What is role of Driver program in Spark Application ?
- Driver program is responsible for launching various parallel operations on the cluster.
- Driver program contains application’s main() function.
- It is the process which is running the
- user code which in turn
- create the SparkContext object,
- create RDD
- performs transformation and action operation on RDD.
- Driver program access Apache Spark through a SparkContext object which represents a connection to computing cluster (From Spark 2.0 onwards we can access SparkContext object through SparkSession).
- Driver program is responsible for converting user program into the unit of physical execution called task.
- It also defines distributed datasets on the cluster and we can apply different operations on Dataset (transformation and action).
- Spark program creates a logical plan called Directed Acyclic graph which is converted to physical execution plan by the driver when driver program runs.

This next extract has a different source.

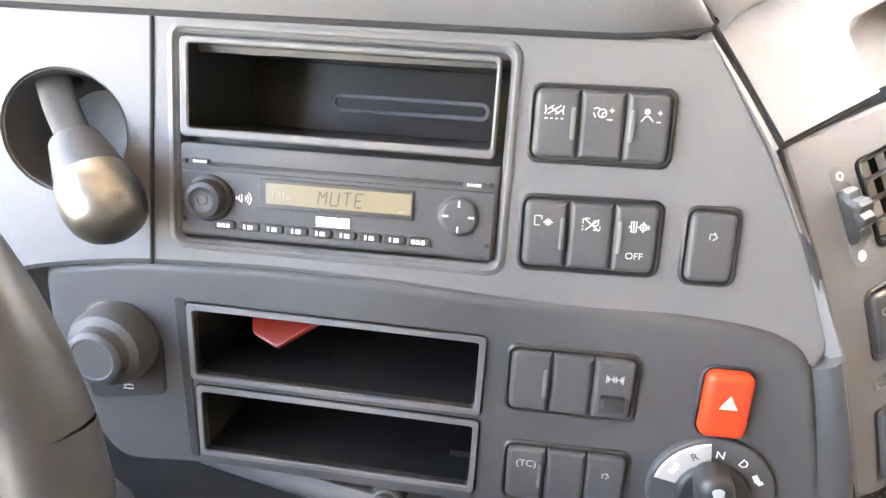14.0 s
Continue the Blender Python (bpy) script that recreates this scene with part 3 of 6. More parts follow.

- Spark Driver is the program that runs on the master node of the machine and declares transformations and actions on data RDDs.
- In simple terms, driver in Spark creates SparkContext, connected to a given Spark Master.
- The driver also delivers the RDD graphs to Master, where the standalone cluster manager runs.
Where does Spark Driver run on Yarn?
- If you are submitting a job with –master client, the Spark driver runs on the client’s machine.
- If you are submitting a job with –master yarn-cluster, the Spark driver would run inside a YARN container.